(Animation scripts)
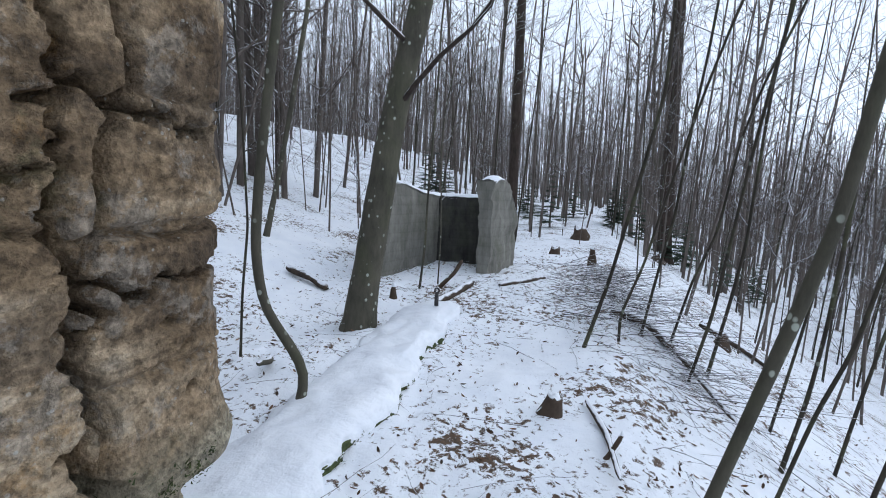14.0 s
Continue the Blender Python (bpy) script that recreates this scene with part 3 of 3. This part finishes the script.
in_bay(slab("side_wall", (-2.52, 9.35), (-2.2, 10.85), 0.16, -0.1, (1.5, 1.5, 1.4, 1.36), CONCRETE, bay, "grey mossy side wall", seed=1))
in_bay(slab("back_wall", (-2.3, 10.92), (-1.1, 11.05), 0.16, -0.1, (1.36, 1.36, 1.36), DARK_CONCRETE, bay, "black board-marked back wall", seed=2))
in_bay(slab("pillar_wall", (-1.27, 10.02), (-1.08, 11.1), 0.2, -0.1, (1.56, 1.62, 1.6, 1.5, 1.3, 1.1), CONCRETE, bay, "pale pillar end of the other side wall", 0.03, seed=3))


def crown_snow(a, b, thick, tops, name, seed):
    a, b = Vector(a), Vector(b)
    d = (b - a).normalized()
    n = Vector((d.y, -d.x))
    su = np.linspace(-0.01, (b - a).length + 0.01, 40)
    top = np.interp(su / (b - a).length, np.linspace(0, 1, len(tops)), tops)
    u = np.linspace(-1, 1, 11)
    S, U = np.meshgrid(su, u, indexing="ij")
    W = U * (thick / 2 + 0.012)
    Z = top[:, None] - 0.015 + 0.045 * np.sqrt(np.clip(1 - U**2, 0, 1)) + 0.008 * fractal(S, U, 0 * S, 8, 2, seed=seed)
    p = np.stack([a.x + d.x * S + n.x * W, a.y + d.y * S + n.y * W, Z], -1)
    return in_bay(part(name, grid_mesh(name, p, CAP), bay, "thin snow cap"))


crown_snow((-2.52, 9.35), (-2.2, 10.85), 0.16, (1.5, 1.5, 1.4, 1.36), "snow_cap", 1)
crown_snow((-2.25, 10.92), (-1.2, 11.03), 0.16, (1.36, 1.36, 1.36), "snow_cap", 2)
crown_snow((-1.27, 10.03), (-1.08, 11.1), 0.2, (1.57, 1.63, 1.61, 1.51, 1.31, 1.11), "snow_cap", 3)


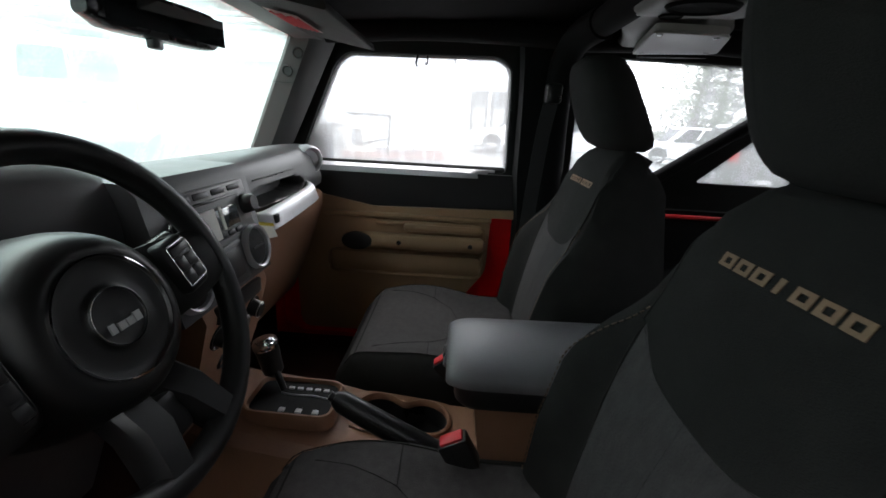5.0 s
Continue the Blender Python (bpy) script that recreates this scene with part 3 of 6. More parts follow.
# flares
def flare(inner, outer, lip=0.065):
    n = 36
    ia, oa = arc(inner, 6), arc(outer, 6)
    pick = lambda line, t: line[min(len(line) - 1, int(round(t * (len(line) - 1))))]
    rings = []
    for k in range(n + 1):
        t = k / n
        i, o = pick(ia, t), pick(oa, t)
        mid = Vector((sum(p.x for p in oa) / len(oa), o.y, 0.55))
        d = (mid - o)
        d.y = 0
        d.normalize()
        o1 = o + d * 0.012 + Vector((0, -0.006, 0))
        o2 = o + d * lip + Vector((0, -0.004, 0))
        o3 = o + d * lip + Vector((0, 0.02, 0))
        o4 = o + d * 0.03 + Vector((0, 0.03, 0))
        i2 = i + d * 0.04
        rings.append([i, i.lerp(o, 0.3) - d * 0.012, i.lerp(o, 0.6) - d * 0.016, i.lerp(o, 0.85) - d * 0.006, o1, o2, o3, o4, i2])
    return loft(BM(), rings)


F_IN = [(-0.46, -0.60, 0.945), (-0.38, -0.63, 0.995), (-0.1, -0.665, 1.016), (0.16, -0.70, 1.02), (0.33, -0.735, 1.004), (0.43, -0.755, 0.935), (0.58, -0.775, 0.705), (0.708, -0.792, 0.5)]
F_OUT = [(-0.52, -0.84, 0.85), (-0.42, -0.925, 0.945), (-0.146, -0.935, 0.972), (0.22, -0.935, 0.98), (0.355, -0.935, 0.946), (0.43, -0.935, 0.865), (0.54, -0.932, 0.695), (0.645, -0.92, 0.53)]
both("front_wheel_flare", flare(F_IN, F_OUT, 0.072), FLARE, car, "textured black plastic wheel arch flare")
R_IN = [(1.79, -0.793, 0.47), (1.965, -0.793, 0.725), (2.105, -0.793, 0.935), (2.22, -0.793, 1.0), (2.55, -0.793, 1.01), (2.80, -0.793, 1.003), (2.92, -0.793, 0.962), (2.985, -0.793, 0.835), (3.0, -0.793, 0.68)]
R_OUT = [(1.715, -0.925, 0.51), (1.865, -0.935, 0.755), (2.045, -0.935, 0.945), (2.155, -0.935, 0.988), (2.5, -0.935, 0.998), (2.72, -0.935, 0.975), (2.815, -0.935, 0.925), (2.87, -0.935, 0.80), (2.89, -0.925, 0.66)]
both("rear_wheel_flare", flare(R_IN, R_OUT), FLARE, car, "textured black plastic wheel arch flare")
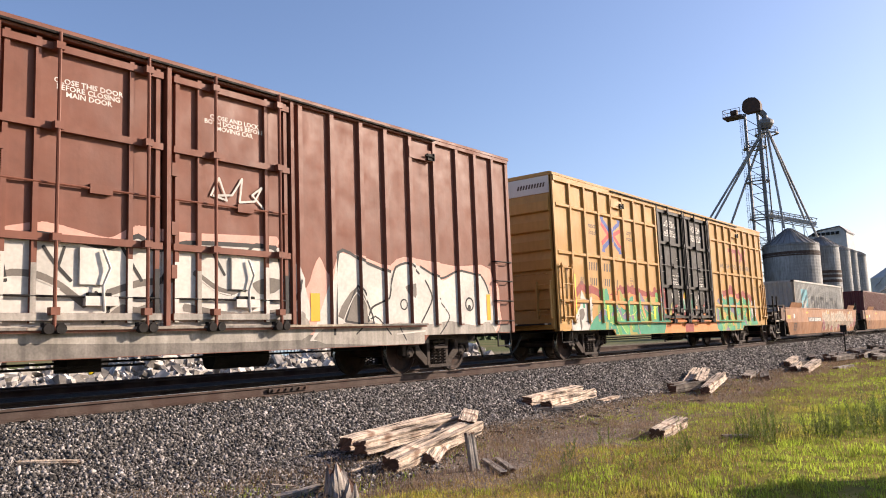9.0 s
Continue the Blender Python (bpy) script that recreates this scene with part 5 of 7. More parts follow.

[YOUR GOAL] Above this instruction are the records; retype exactly the lines from the one containing "6. More parts follow." up to and including the one containing "return loft(BM(), rings)".

[TASK RESULT]
Continue the Blender Python (bpy) script that recreates this scene with part 3 of 6. More parts follow.
# flares
def flare(inner, outer, lip=0.065):
    n = 36
    ia, oa = arc(inner, 6), arc(outer, 6)
    pick = lambda line, t: line[min(len(line) - 1, int(round(t * (len(line) - 1))))]
    rings = []
    for k in range(n + 1):
        t = k / n
        i, o = pick(ia, t), pick(oa, t)
        mid = Vector((sum(p.x for p in oa) / len(oa), o.y, 0.55))
        d = (mid - o)
        d.y = 0
        d.normalize()
        o1 = o + d * 0.012 + Vector((0, -0.006, 0))
        o2 = o + d * lip + Vector((0, -0.004, 0))
        o3 = o + d * lip + Vector((0, 0.02, 0))
        o4 = o + d * 0.03 + Vector((0, 0.03, 0))
        i2 = i + d * 0.04
        rings.append([i, i.lerp(o, 0.3) - d * 0.012, i.lerp(o, 0.6) - d * 0.016, i.lerp(o, 0.85) - d * 0.006, o1, o2, o3, o4, i2])
    return loft(BM(), rings)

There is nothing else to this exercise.